So Many Ideas, So Little Motivation...

I adore writing; the plotline that keeps you awake at night, the need to write more and more, the feeling that people may fall in love with your story and characters. It's all so addictive.

But, as every writer faces, writer's block sets in. And it feels as if the end is nigh.

So then all these ideas build up, filling your head with multiple scenarios that are screaming to be noticed by someone other than yourself. You write them down, plan out how you would construct your story chapter by chapter, creating character profiles and backstories. Everything is making sense and your getting more excited as the ideas flood out of your fingertips. You're finally getting somewhere in your writing and the planning process is nearly done. You're getting ready to start the first chapter, imagining how you would start off and the descriptions you would include.

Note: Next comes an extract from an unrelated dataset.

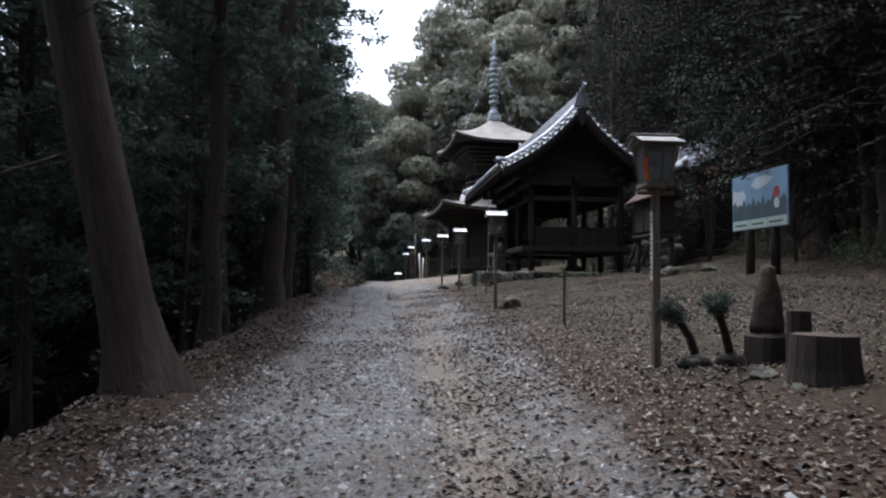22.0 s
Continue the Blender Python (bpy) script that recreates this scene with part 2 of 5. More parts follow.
def ground_material():
    m = bpy.data.materials.new("forest_road_ground")
    m.use_nodes = True
    nt = m.node_tree
    n, l = nt.nodes, nt.links
    p = n["Principled BSDF"]
    p.inputs["Roughness"].default_value = 0.95
    p.inputs["Specular IOR Level"].default_value = 0.15
    tc = n.new("ShaderNodeTexCoord")

    def tex(scale, detail=8, rough=0.65):
        t = n.new("ShaderNodeTexNoise")
        t.inputs["Scale"].default_value, t.inputs["Detail"].default_value, t.inputs["Roughness"].default_value = scale, detail, rough
        l.new(tc.outputs["Object"], t.inputs["Vector"])
        return t.outputs["Fac"]

    def ramp(fac, a, b, lo=0.35, hi=0.65):
        r = n.new("ShaderNodeValToRGB")
        r.color_ramp.elements[0].position, r.color_ramp.elements[1].position = lo, hi
        r.color_ramp.elements[0].color, r.color_ramp.elements[1].color = (*a, 1), (*b, 1)
        l.new(fac, r.inputs["Fac"])
        return r.outputs["Color"]

    def mix(fac, a, b):
        x = n.new("ShaderNodeMixRGB")
        l.new(fac, x.inputs["Fac"])
        l.new(a, x.inputs["Color1"])
        l.new(b, x.inputs["Color2"])
        return x.outputs["Color"]

    def mask(name):
        a = n.new("ShaderNodeAttribute")
        a.attribute_name = name
        mul = n.new("ShaderNodeMath")
        mul.operation = "MULTIPLY_ADD"
        l.new(tex(2.2), mul.inputs[0])
        mul.inputs[1].default_value = 0.9
        sub = n.new("ShaderNodeMath")
        sub.operation = "ADD"
        l.new(a.outputs["Fac"], mul.inputs[2])
        l.new(mul.outputs[0], sub.inputs[0])
        sub.inputs[1].default_value = -0.45
        return ramp(sub.outputs[0], (0, 0, 0), (1, 1, 1), 0.3, 0.7)

    vor = n.new("ShaderNodeTexVoronoi")
    vor.inputs["Scale"].default_value = 26
    l.new(tc.outputs["Object"], vor.inputs["Vector"])
    gravel = mix(vor.outputs["Distance"], ramp(tex(9), (0.1, 0.101, 0.103), (0.21, 0.211, 0.215)), ramp(tex(30), (0.2, 0.196, 0.192), (0.09, 0.089, 0.089)))
    gravel = mix(ramp(tex(0.55), (0, 0, 0), (0.6, 0.6, 0.6), 0.48, 0.66), gravel, ramp(tex(11), (0.06, 0.047, 0.039), (0.15, 0.124, 0.105)))
    sand = ramp(tex(1.4), (0.142, 0.121, 0.1), (0.196, 0.173, 0.148))
    sand = mix(ramp(tex(40), (0, 0, 0), (0.5, 0.5, 0.5), 0.55, 0.7), sand, ramp(tex(5), (0.13, 0.107, 0.088), (0.19, 0.168, 0.15)))
    litter = mix(ramp(tex(16), (0, 0, 0), (1, 1, 1), 0.45, 0.6), ramp(tex(1.1), (0.024, 0.0165, 0.013), (0.05, 0.034, 0.026)), ramp(tex(23), (0.018, 0.013, 0.0105), (0.075, 0.053, 0.041)))
    soil = ramp(tex(2.5), (0.034, 0.034, 0.022), (0.062, 0.056, 0.036))
    c = mix(mask("litter"), soil, litter)
    c = mix(mask("moss"), c, mix(ramp(tex(14), (0, 0, 0), (1, 1, 1), 0.42, 0.62), ramp(tex(0.8), (0.03, 0.023, 0.017), (0.046, 0.044, 0.025)), ramp(tex(21), (0.022, 0.018, 0.014), (0.062, 0.051, 0.04))))
    c = mix(mask("sand"), c, sand)
    c = mix(mask("gravel"), c, gravel)
    l.new(c, p.inputs["Base Color"])
    add = n.new("ShaderNodeMath")
    l.new(tex(30), add.inputs[0])
    l.new(vor.outputs["Distance"], add.inputs[1])
    b = n.new("ShaderNodeBump")
    b.inputs["Strength"].default_value, b.inputs["Distance"].default_value = 0.8, 0.03
    l.new(add.outputs[0], b.inputs["Height"])
    l.new(b.outputs["Normal"], p.inputs["Normal"])
    return m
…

You start to write. You start to get the story you've thought of for so long out of your system. You are finally getting somewhere; you are feeling as if the writer's block is finally lifting.

And then nothing. Nothing.

It almost hurts how much you can't get the words out on paper. Because the little amount you have written is nothing like you imagined it would be. The plan you've taken so much time on is better than anything you've tried to write. And you're back to feeling helpless.

I have suffered from depression for about 3 years, and writing was always my outlet; it was something I could lose myself in, design my characters to deal with the problems I was facing and escape from everything I was feeling. But for the past year, I haven't been able to do the thing I love so much. The ideas are always there and I write so many plans, though when it comes to producing the story, I just can't do it.

I miss the days where I could write a chapter a day and feel happy with the outcome. Now, I just get more and more frustrated as these ideas I want to commit to, ideas that I think would make a wonderful and exciting story, become nothing but a dream.